Consacrarlo non nell'immagine potente, vincente, dominante, che ancora imperava nel cuore di discepoli e di oppositori. Lei lo riconosce nell'immagine di chi si dona come profumo. Il Messia non è sul trono, non è il Messia delle grandi convocazioni, non è nel segno di un Dio onnipotente, maestoso, estraneo alla sofferenza degli umani. Dio è altrove.

Voi mi capite, ci vogliono occhi che riconoscano Dio, il suo messia, il suo messaggio lungo strade diverse, che sono l'opposto. E che suonano scandalo. Perché scandalo è un messia che va a morire, scandalo - ma noi ci abbiamo fatto l'abitudine - scandalo è un Dio crocifisso.

Scandalosa questa congiunzione, su cui spesso, troppo spesso, per colpevole abitudine, sorvoliamo, la congiunzione "Dio"-"crocifisso". Ebbene è la congiunzione che Maria riconosce, un Messia da onorare nella sua morte con il profumo della dismisura. Il suo amico non aveva raccontato Dio a partire dall'onnipotenza o maestosità, aveva per tutta la vita raccontato Dio - e lo stava per raccontarlo in pienezza - immergendosi nella storia degli umani, nell'avventura delle loro vite sino a condividerne i giorni più inquieti e drammatici, i giorni della loro solitudine.

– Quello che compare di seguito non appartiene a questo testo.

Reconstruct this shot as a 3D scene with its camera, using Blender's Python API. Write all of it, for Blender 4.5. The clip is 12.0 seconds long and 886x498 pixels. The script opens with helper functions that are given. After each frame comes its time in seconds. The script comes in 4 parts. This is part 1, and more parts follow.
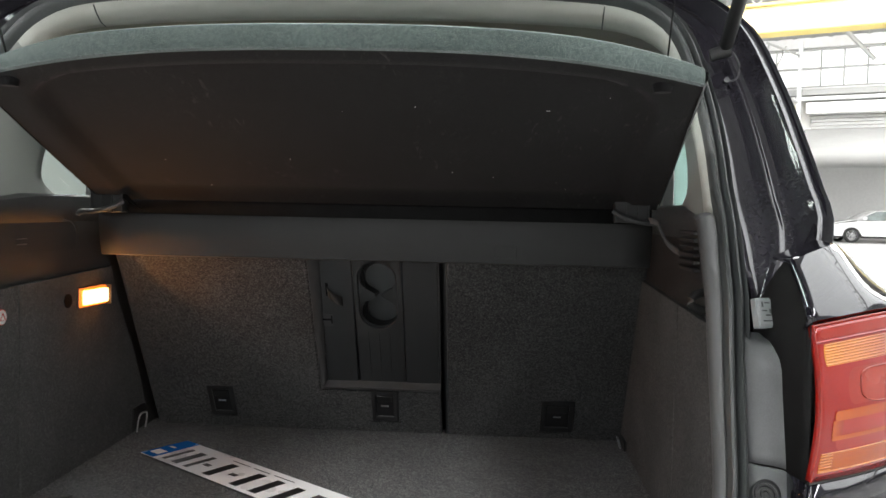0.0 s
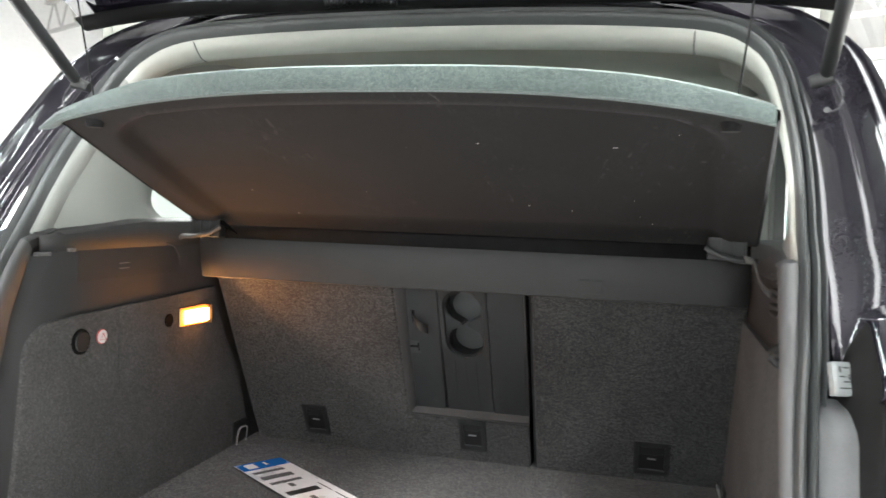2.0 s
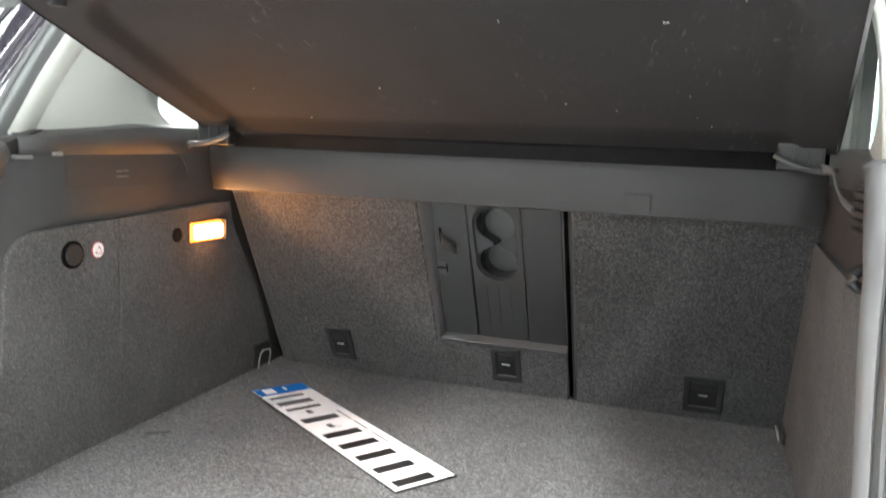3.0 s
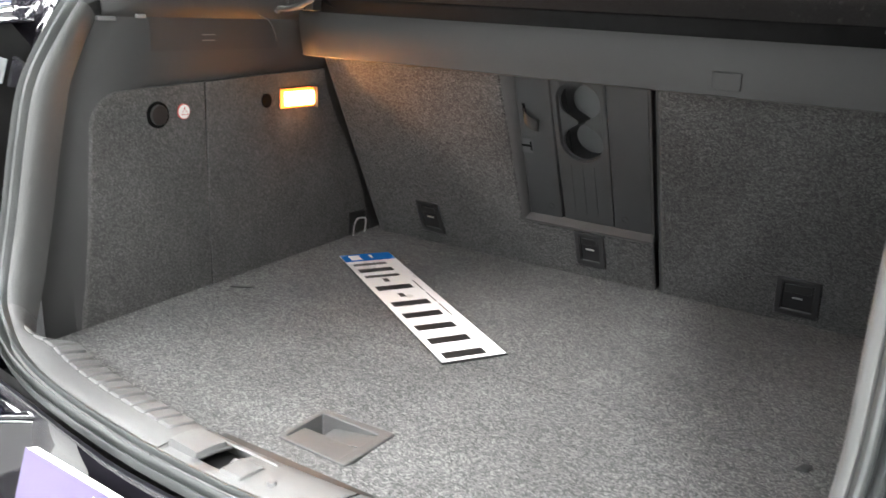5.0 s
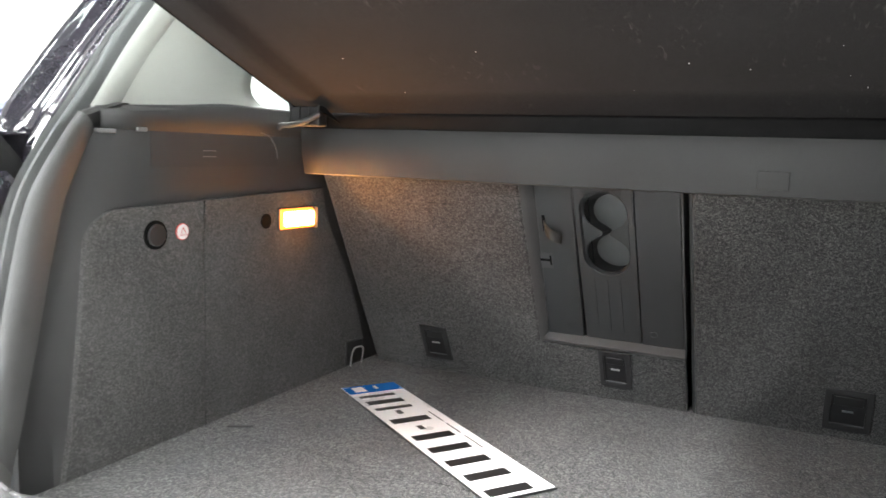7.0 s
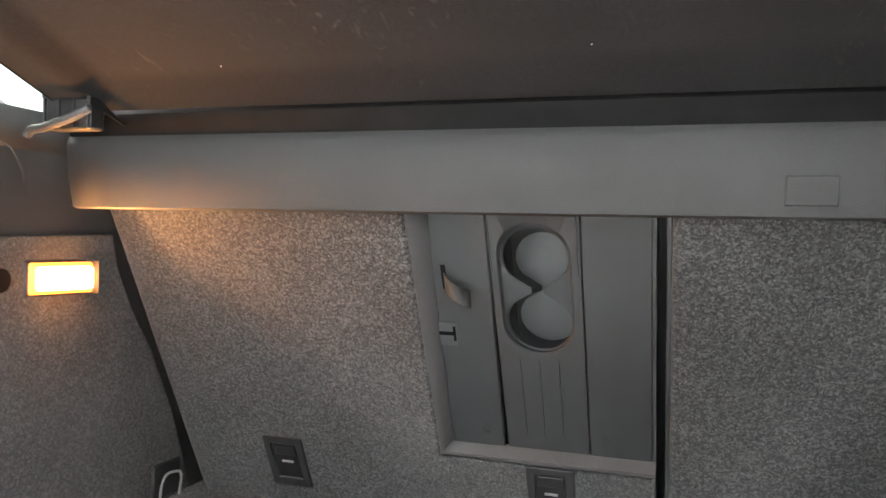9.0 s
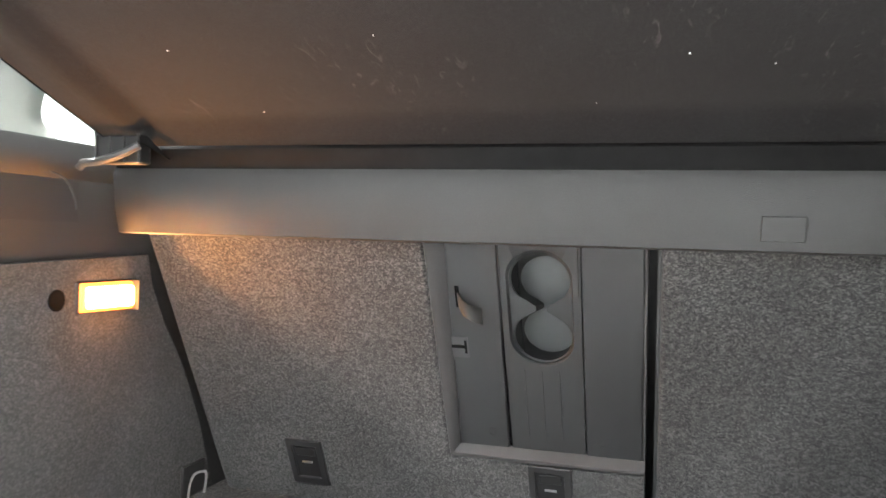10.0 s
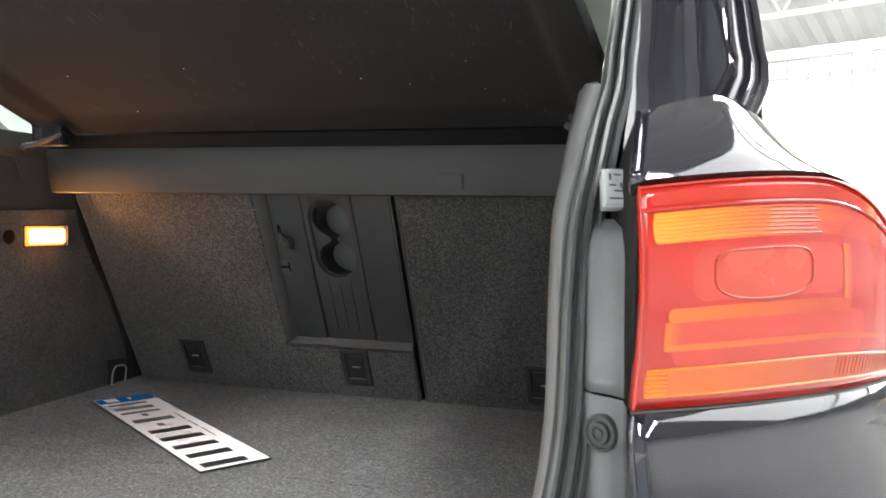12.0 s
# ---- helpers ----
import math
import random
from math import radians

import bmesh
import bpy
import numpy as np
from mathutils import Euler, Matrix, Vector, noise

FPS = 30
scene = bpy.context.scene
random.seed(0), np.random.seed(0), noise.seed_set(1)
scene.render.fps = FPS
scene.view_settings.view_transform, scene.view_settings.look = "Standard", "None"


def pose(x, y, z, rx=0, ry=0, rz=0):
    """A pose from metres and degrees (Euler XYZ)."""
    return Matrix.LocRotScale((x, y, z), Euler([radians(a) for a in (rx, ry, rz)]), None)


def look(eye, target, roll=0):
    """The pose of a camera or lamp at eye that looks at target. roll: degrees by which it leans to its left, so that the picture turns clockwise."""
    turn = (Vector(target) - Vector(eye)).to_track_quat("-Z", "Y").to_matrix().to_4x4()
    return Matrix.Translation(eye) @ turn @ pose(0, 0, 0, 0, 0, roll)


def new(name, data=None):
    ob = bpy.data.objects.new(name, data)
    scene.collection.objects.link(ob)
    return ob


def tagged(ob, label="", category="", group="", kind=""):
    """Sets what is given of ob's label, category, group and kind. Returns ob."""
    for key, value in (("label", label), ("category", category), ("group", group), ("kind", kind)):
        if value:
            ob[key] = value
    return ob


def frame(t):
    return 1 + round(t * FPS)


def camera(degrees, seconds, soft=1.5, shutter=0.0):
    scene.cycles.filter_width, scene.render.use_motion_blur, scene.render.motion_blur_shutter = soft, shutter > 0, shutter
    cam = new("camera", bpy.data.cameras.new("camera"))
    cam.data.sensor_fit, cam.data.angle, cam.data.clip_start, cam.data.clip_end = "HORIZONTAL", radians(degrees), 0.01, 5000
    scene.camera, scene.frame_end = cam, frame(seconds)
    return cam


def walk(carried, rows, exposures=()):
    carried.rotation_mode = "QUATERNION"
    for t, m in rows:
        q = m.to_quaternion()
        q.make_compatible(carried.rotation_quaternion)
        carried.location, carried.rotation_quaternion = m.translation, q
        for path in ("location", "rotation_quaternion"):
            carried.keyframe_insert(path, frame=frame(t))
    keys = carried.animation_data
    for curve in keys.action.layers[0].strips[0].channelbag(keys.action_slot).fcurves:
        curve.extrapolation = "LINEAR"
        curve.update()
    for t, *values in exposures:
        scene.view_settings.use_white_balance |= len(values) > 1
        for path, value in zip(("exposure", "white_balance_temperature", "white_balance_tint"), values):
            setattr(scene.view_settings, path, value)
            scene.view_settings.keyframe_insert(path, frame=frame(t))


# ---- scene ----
cam = camera(59.0, 12.0, shutter=0.4)
PATH = [
    (0, (0.253, -1.655, 1.198), (0.128, 0.339, 1.095), 1.2),
    (0.5, (0.265, -1.665, 1.21), (0.105, 0.326, 1.107), 0.9),
    (1, (0.294, -1.676, 1.224), (0.088, 0.311, 1.129), 1.4),
    (1.5, (0.333, -1.653, 1.241), (0.027, 0.321, 1.146), 1.7),
    (2, (0.357, -1.612, 1.241), (-0.128, 0.326, 1.149), 2.0),
    (2.5, (0.355, -1.535, 1.217), (-0.236, 0.373, 1.122), 2.0),
    (3, (0.374, -1.454, 1.203), (-0.247, 0.427, 0.927), 2.2),
    (3.2, (0.383, -1.439, 1.199), (-0.233, 0.433, 0.863), 2.2),
    (4.8, (0.514, -1.38, 1.196), (-0.415, 0.29, 0.605), 3.3),
    (5, (0.504, -1.371, 1.202), (-0.45, 0.282, 0.606), 3.1),
    (5.5, (0.456, -1.38, 1.212), (-0.571, 0.275, 0.757), 2.9),
    (6, (0.415, -1.413, 1.201), (-0.68, 0.232, 0.888), 2.3),
    (6.5, (0.383, -1.397, 1.19), (-0.568, 0.342, 0.925), 2.0),
    (7, (0.35, -1.348, 1.145), (-0.528, 0.432, 0.897), 1.9),
    (7.5, (0.304, -1.253, 1.122), (-0.473, 0.585, 0.993), 1.6),
    (7.7, (0.268, -1.213, 1.12), (-0.463, 0.646, 1.022), 1.6),
    (9.3, (0.175, -0.912, 1.065), (-0.427, 0.996, 1.051), 1.6),
    (9.5, (0.164, -0.926, 1.083), (-0.421, 0.986, 1.061), 1.6),
    (10, (0.178, -1.036, 1.101), (-0.388, 0.882, 1.077), 1.7),
    (10.5, (0.226, -1.193, 1.1), (-0.313, 0.732, 1.099), 1.7),
    (11, (0.365, -1.333, 1.055), (-0.166, 0.594, 1.102), 1.8),
    (11.5, (0.529, -1.408, 1.08), (-0.008, 0.517, 1.012), 0.9),
    (12, (0.6, -1.416, 1.06), (0.065, 0.51, 0.985), 1.0),
]
EXPOSURES = [(0.0, -1.25), (0.3, -0.70), (0.6, -0.35), (1.0, -0.2), (2.0, -0.08), (2.5, 0.16), (3.0, 0.5), (5.0, 0.28), (6.0, 0.16), (6.5, 0.16), (7.0, 0.42), (7.5, 0.88), (9.5, 1.08), (10.0, 1.24), (10.5, 1.42), (11.0, 1.2), (11.5, 0.55), (12.0, -0.3)]
walk(cam, [(t, look(eye, target, roll)) for t, eye, target, roll in PATH], EXPOSURES)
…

Solitudine estrema la morte. E allora ritorna la domanda: "Come vincere l'odore della morte, il cattivo odore della morte?". E solo che restassimo un attimo a pensarci, quanto cattivo odore registreremmo. Di quante cose potremmo dire che non profumano lontanamente di bene e di vita, ma di morte! Come vincere il cattivo odore della morte?

Con il gesto di Maria. Il cattivo odore della morte lo allontani così: entrando in sintonia, uscendo dalle parole - non un sola parola di Maria nel racconto - prendendoti cura di una solitudine. E anche a proposito di solitudine, quanti segni dovremmo riconoscere nella stagione che ci è dato di vivere. Una settimana, quella santa, per scoprire il profumo che cancelli il cattivo odore della morte.

Lo Spirito che è luce ci accompagni in questi giorni.